╭──

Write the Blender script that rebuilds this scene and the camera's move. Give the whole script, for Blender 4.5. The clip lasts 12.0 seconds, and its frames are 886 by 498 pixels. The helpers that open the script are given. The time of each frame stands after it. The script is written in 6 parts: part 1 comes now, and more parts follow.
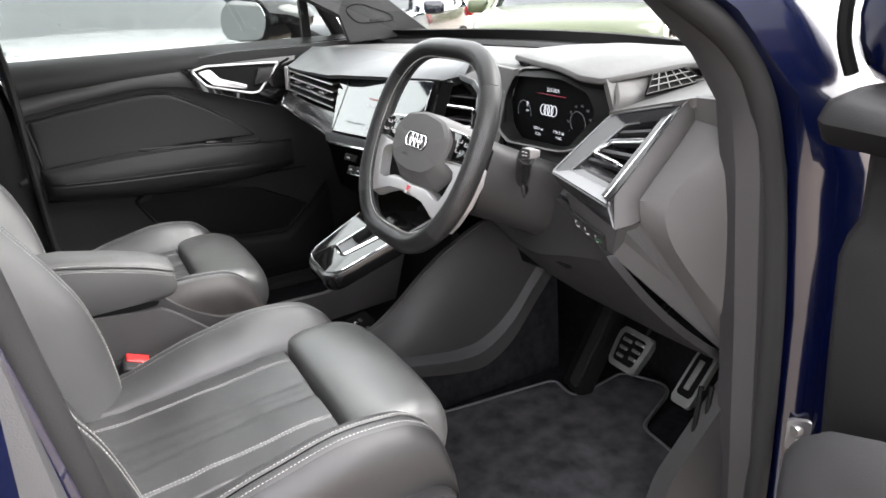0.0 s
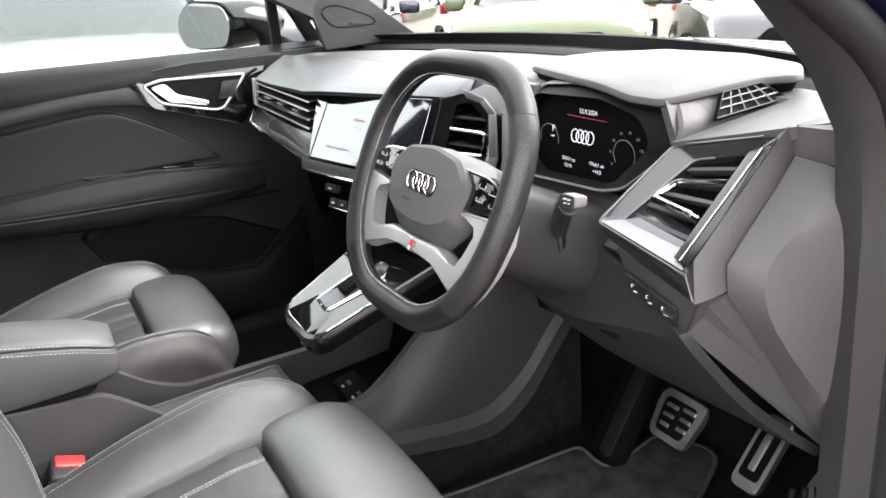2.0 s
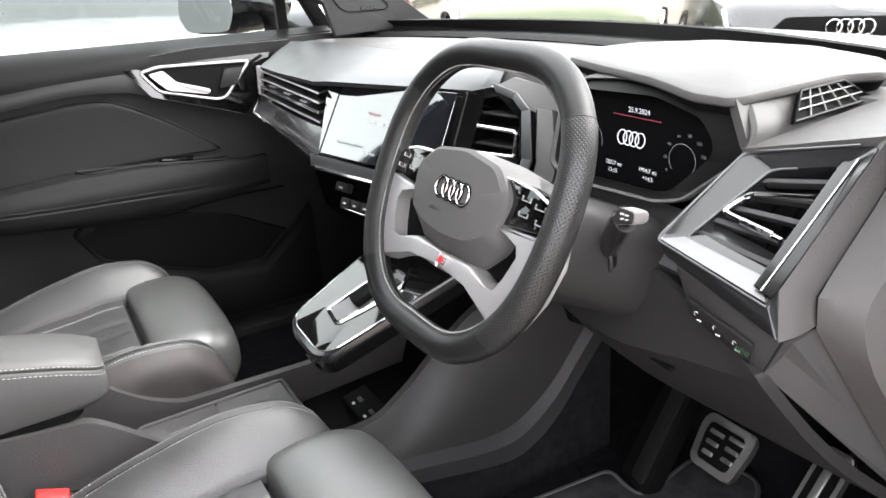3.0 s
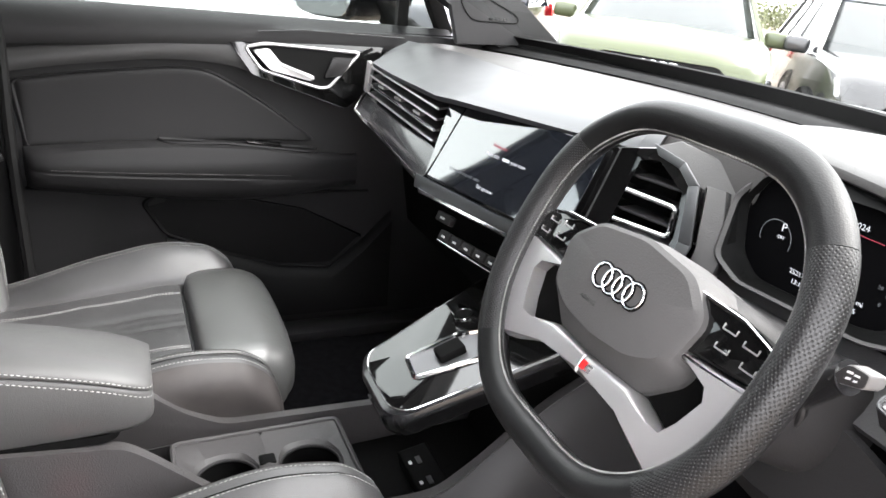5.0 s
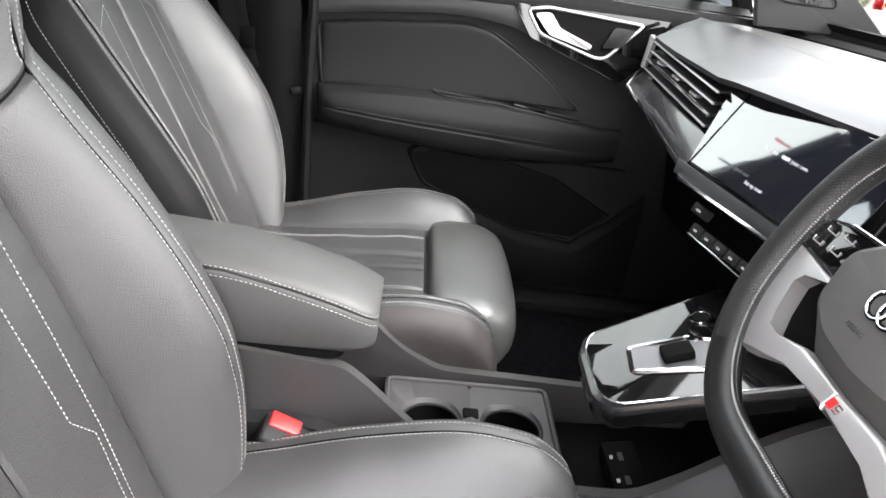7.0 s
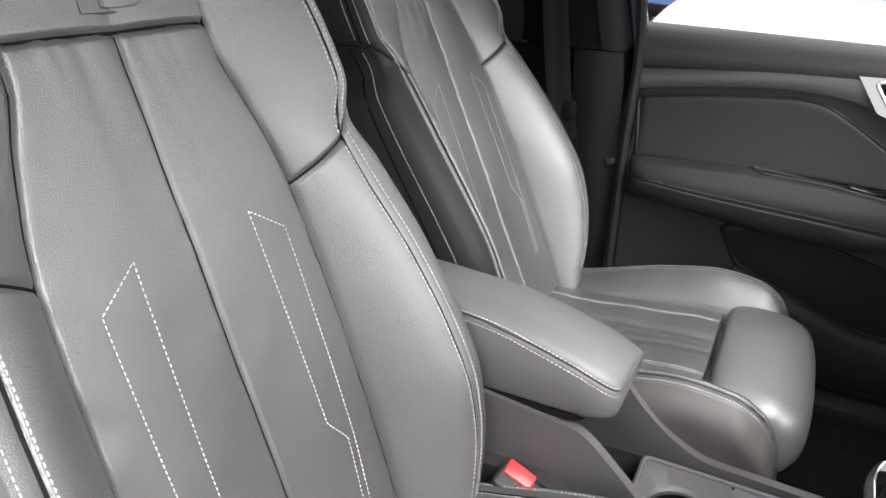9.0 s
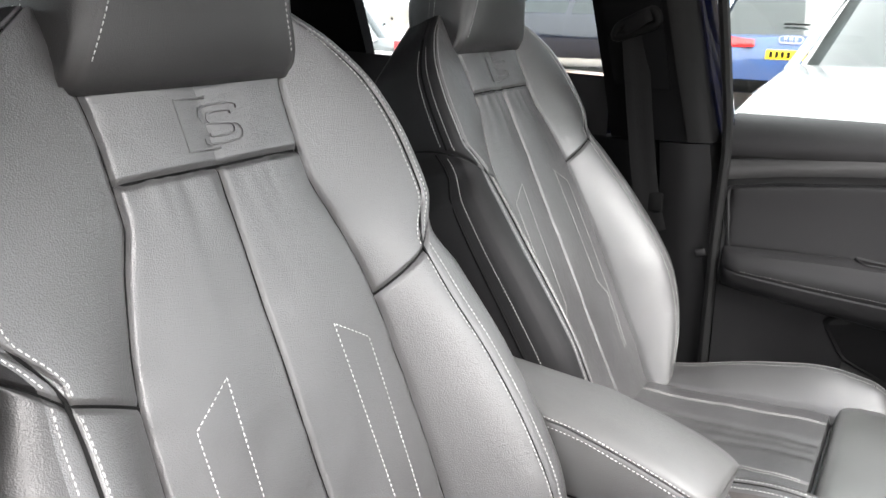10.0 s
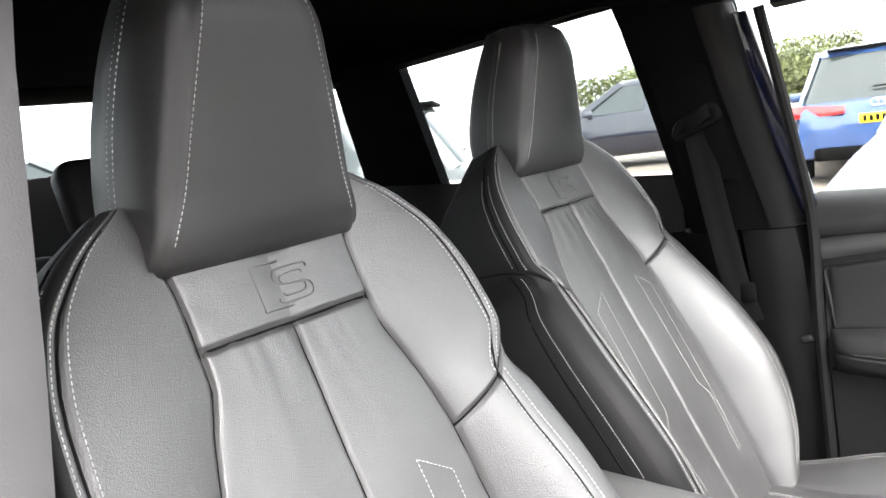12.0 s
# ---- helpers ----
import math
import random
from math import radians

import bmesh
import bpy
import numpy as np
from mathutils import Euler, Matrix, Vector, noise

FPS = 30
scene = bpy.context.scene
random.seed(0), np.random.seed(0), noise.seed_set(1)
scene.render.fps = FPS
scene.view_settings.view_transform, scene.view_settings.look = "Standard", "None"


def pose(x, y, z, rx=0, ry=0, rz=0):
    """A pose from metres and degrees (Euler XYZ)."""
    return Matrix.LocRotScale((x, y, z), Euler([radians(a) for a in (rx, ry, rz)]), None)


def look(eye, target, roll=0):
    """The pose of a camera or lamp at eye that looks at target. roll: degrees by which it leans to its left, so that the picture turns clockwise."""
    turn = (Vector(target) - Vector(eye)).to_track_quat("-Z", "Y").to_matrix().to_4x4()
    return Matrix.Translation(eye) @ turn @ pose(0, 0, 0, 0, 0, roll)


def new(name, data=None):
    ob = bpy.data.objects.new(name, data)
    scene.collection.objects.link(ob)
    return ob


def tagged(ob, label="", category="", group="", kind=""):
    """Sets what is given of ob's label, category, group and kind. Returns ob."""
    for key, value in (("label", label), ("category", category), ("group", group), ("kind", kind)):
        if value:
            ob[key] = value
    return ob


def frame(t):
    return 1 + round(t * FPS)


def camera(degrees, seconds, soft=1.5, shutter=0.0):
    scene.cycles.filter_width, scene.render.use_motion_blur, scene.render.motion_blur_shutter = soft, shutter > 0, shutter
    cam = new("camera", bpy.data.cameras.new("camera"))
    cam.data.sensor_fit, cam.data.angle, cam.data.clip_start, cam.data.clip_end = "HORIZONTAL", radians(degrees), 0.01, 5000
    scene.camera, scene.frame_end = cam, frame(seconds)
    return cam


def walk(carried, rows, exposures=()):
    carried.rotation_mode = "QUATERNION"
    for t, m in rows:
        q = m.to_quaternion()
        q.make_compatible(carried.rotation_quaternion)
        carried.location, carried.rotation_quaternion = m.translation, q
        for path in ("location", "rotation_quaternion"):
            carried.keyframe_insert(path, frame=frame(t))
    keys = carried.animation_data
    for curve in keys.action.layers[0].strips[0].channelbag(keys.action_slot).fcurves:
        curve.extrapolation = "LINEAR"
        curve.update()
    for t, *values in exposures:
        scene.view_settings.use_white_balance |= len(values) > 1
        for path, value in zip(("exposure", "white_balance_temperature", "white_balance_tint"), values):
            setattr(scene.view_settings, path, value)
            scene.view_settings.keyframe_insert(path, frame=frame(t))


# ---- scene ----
cam = camera(63.4, 12.0, soft=1.6)
PATH = [
    (0, (1.2988, 0.0009, 1.2615), (-0.3489, 0.8504, 0.5379), -4.3),
    (0.5, (1.2398, 0.0006, 1.2637), (-0.395, 0.8838, 0.5512), -4.41),
    (1, (1.1842, 0.0263, 1.2638), (-0.4423, 0.9309, 0.5593), -4.5),
    (1.5, (1.1102, 0.064, 1.2632), (-0.5126, 0.9722, 0.5547), -4.81),
    (2, (1.0559, 0.0861, 1.2574), (-0.5598, 0.9885, 0.5256), -4.99),
    (2.5, (1.0013, 0.1013, 1.2483), (-0.6071, 0.9972, 0.493), -5.09),
    (4.5, (0.8013, 0.1256, 1.2606), (-0.8345, 0.9617, 0.4956), 2.17),
    (5, (0.7647, 0.1056, 1.2587), (-0.8993, 0.8938, 0.5037), 5.58),
    (5.5, (0.7412, 0.0914, 1.2622), (-0.958, 0.7928, 0.5), 7.86),
    (6, (0.7377, 0.0925, 1.255), (-1.0035, 0.6488, 0.4684), 8.77),
    (6.5, (0.7423, 0.0982, 1.2443), (-1.0293, 0.4634, 0.4147), 8.76),
    (7, (0.7482, 0.123, 1.2431), (-1.0286, 0.2587, 0.3574), 7.89),
    (9, (0.7591, 0.2253, 1.2656), (-0.8792, -0.5762, 0.4695), 2.14),
    (9.5, (0.7589, 0.2296, 1.2892), (-0.8438, -0.7183, 0.5872), 0.99),
    (10, (0.7567, 0.2385, 1.3023), (-0.8163, -0.8232, 0.7034), -0.82),
    (10.5, (0.7576, 0.2475, 1.311), (-0.7898, -0.8958, 0.8028), -2.75),
    (11, (0.7548, 0.2627, 1.3148), (-0.7642, -0.9527, 0.8962), -5.24),
    (11.5, (0.751, 0.2732, 1.3192), (-0.743, -0.9957, 0.9756), -7.37),
    (12, (0.7515, 0.2845, 1.3211), (-0.7233, -1.0241, 1.0516), -9.45),
]
# the car stands with its nose slightly raised: its own axes, turned into the world
LEVEL = Matrix.Rotation(radians(2.7), 4, "X")
walk(cam, [(t, LEVEL @ look(eye, target, roll)) for t, eye, target, roll in PATH],
     exposures=[(0, 3.0), (1.5, 3.2), (2.5, 3.22), (5.5, 3.27), (7, 3.27), (9, 3.32), (10.5, 3.74), (12, 3.92)])

# ---- light: bright overcast sky with a soft high sun ----
world = bpy.data.worlds.new("overcast_sky")
scene.world = world
world.use_nodes = True
wn = world.node_tree.nodes
wl = world.node_tree.links
wn.clear()
sky = wn.new("ShaderNodeTexSky")
sky.sky_type = "NISHITA"
sky.sun_disc = False
sky.sun_elevation = radians(45)
sky.sun_rotation = radians(27)
sky.dust_density = 4.0
haze = wn.new("ShaderNodeMix")
haze.data_type = "RGBA"
haze.inputs[0].default_value = 0.85
haze.inputs[7].default_value = (11.3, 11.05, 11.35, 1)
backg = wn.new("ShaderNodeBackground")
backg.inputs[1].default_value = 0.12
wout = wn.new("ShaderNodeOutputWorld")
wl.new(sky.outputs[0], haze.inputs[6])
wl.new(haze.outputs[2], backg.inputs[0])
wl.new(backg.outputs[0], wout.inputs[0])
sun = new("sun", bpy.data.lights.new("sun", "SUN"))
sun.data.energy = 1.5
sun.data.angle = radians(45)
sun.data.color = (1.0, 0.975, 0.965)
sun.matrix_world = look((1.7, 3.3, 4.6), (0, 0.0, 0.8))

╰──

→ To be done: Return the whole listing, word for word, and leave out every picture.

→ Exercise response:
Write the Blender script that rebuilds this scene and the camera's move. Give the whole script, for Blender 4.5. The clip lasts 12.0 seconds, and its frames are 886 by 498 pixels. The helpers that open the script are given. The time of each frame stands after it. The script is written in 6 parts: part 1 comes now, and more parts follow.
0.0 s
2.0 s
3.0 s
5.0 s
7.0 s
9.0 s
10.0 s
12.0 s
# ---- helpers ----
import math
import random
from math import radians

import bmesh
import bpy
import numpy as np
from mathutils import Euler, Matrix, Vector, noise

FPS = 30
scene = bpy.context.scene
random.seed(0), np.random.seed(0), noise.seed_set(1)
scene.render.fps = FPS
scene.view_settings.view_transform, scene.view_settings.look = "Standard", "None"


def pose(x, y, z, rx=0, ry=0, rz=0):
    """A pose from metres and degrees (Euler XYZ)."""
    return Matrix.LocRotScale((x, y, z), Euler([radians(a) for a in (rx, ry, rz)]), None)


def look(eye, target, roll=0):
    """The pose of a camera or lamp at eye that looks at target. roll: degrees by which it leans to its left, so that the picture turns clockwise."""
    turn = (Vector(target) - Vector(eye)).to_track_quat("-Z", "Y").to_matrix().to_4x4()
    return Matrix.Translation(eye) @ turn @ pose(0, 0, 0, 0, 0, roll)


def new(name, data=None):
    ob = bpy.data.objects.new(name, data)
    scene.collection.objects.link(ob)
    return ob


def tagged(ob, label="", category="", group="", kind=""):
    """Sets what is given of ob's label, category, group and kind. Returns ob."""
    for key, value in (("label", label), ("category", category), ("group", group), ("kind", kind)):
        if value:
            ob[key] = value
    return ob


def frame(t):
    return 1 + round(t * FPS)


def camera(degrees, seconds, soft=1.5, shutter=0.0):
    scene.cycles.filter_width, scene.render.use_motion_blur, scene.render.motion_blur_shutter = soft, shutter > 0, shutter
    cam = new("camera", bpy.data.cameras.new("camera"))
    cam.data.sensor_fit, cam.data.angle, cam.data.clip_start, cam.data.clip_end = "HORIZONTAL", radians(degrees), 0.01, 5000
    scene.camera, scene.frame_end = cam, frame(seconds)
    return cam


def walk(carried, rows, exposures=()):
    carried.rotation_mode = "QUATERNION"
    for t, m in rows:
        q = m.to_quaternion()
        q.make_compatible(carried.rotation_quaternion)
        carried.location, carried.rotation_quaternion = m.translation, q
        for path in ("location", "rotation_quaternion"):
            carried.keyframe_insert(path, frame=frame(t))
    keys = carried.animation_data
    for curve in keys.action.layers[0].strips[0].channelbag(keys.action_slot).fcurves:
        curve.extrapolation = "LINEAR"
        curve.update()
    for t, *values in exposures:
        scene.view_settings.use_white_balance |= len(values) > 1
        for path, value in zip(("exposure", "white_balance_temperature", "white_balance_tint"), values):
            setattr(scene.view_settings, path, value)
            scene.view_settings.keyframe_insert(path, frame=frame(t))


# ---- scene ----
cam = camera(63.4, 12.0, soft=1.6)
PATH = [
    (0, (1.2988, 0.0009, 1.2615), (-0.3489, 0.8504, 0.5379), -4.3),
    (0.5, (1.2398, 0.0006, 1.2637), (-0.395, 0.8838, 0.5512), -4.41),
    (1, (1.1842, 0.0263, 1.2638), (-0.4423, 0.9309, 0.5593), -4.5),
    (1.5, (1.1102, 0.064, 1.2632), (-0.5126, 0.9722, 0.5547), -4.81),
    (2, (1.0559, 0.0861, 1.2574), (-0.5598, 0.9885, 0.5256), -4.99),
    (2.5, (1.0013, 0.1013, 1.2483), (-0.6071, 0.9972, 0.493), -5.09),
    (4.5, (0.8013, 0.1256, 1.2606), (-0.8345, 0.9617, 0.4956), 2.17),
    (5, (0.7647, 0.1056, 1.2587), (-0.8993, 0.8938, 0.5037), 5.58),
    (5.5, (0.7412, 0.0914, 1.2622), (-0.958, 0.7928, 0.5), 7.86),
    (6, (0.7377, 0.0925, 1.255), (-1.0035, 0.6488, 0.4684), 8.77),
    (6.5, (0.7423, 0.0982, 1.2443), (-1.0293, 0.4634, 0.4147), 8.76),
    (7, (0.7482, 0.123, 1.2431), (-1.0286, 0.2587, 0.3574), 7.89),
    (9, (0.7591, 0.2253, 1.2656), (-0.8792, -0.5762, 0.4695), 2.14),
    (9.5, (0.7589, 0.2296, 1.2892), (-0.8438, -0.7183, 0.5872), 0.99),
    (10, (0.7567, 0.2385, 1.3023), (-0.8163, -0.8232, 0.7034), -0.82),
    (10.5, (0.7576, 0.2475, 1.311), (-0.7898, -0.8958, 0.8028), -2.75),
    (11, (0.7548, 0.2627, 1.3148), (-0.7642, -0.9527, 0.8962), -5.24),
    (11.5, (0.751, 0.2732, 1.3192), (-0.743, -0.9957, 0.9756), -7.37),
    (12, (0.7515, 0.2845, 1.3211), (-0.7233, -1.0241, 1.0516), -9.45),
]
# the car stands with its nose slightly raised: its own axes, turned into the world
LEVEL = Matrix.Rotation(radians(2.7), 4, "X")
walk(cam, [(t, LEVEL @ look(eye, target, roll)) for t, eye, target, roll in PATH],
     exposures=[(0, 3.0), (1.5, 3.2), (2.5, 3.22), (5.5, 3.27), (7, 3.27), (9, 3.32), (10.5, 3.74), (12, 3.92)])

# ---- light: bright overcast sky with a soft high sun ----
world = bpy.data.worlds.new("overcast_sky")
scene.world = world
world.use_nodes = True
wn = world.node_tree.nodes
wl = world.node_tree.links
wn.clear()
sky = wn.new("ShaderNodeTexSky")
sky.sky_type = "NISHITA"
sky.sun_disc = False
sky.sun_elevation = radians(45)
sky.sun_rotation = radians(27)
sky.dust_density = 4.0
haze = wn.new("ShaderNodeMix")
haze.data_type = "RGBA"
haze.inputs[0].default_value = 0.85
haze.inputs[7].default_value = (11.3, 11.05, 11.35, 1)
backg = wn.new("ShaderNodeBackground")
backg.inputs[1].default_value = 0.12
wout = wn.new("ShaderNodeOutputWorld")
wl.new(sky.outputs[0], haze.inputs[6])
wl.new(haze.outputs[2], backg.inputs[0])
wl.new(backg.outputs[0], wout.inputs[0])
sun = new("sun", bpy.data.lights.new("sun", "SUN"))
sun.data.energy = 1.5
sun.data.angle = radians(45)
sun.data.color = (1.0, 0.975, 0.965)
sun.matrix_world = look((1.7, 3.3, 4.6), (0, 0.0, 0.8))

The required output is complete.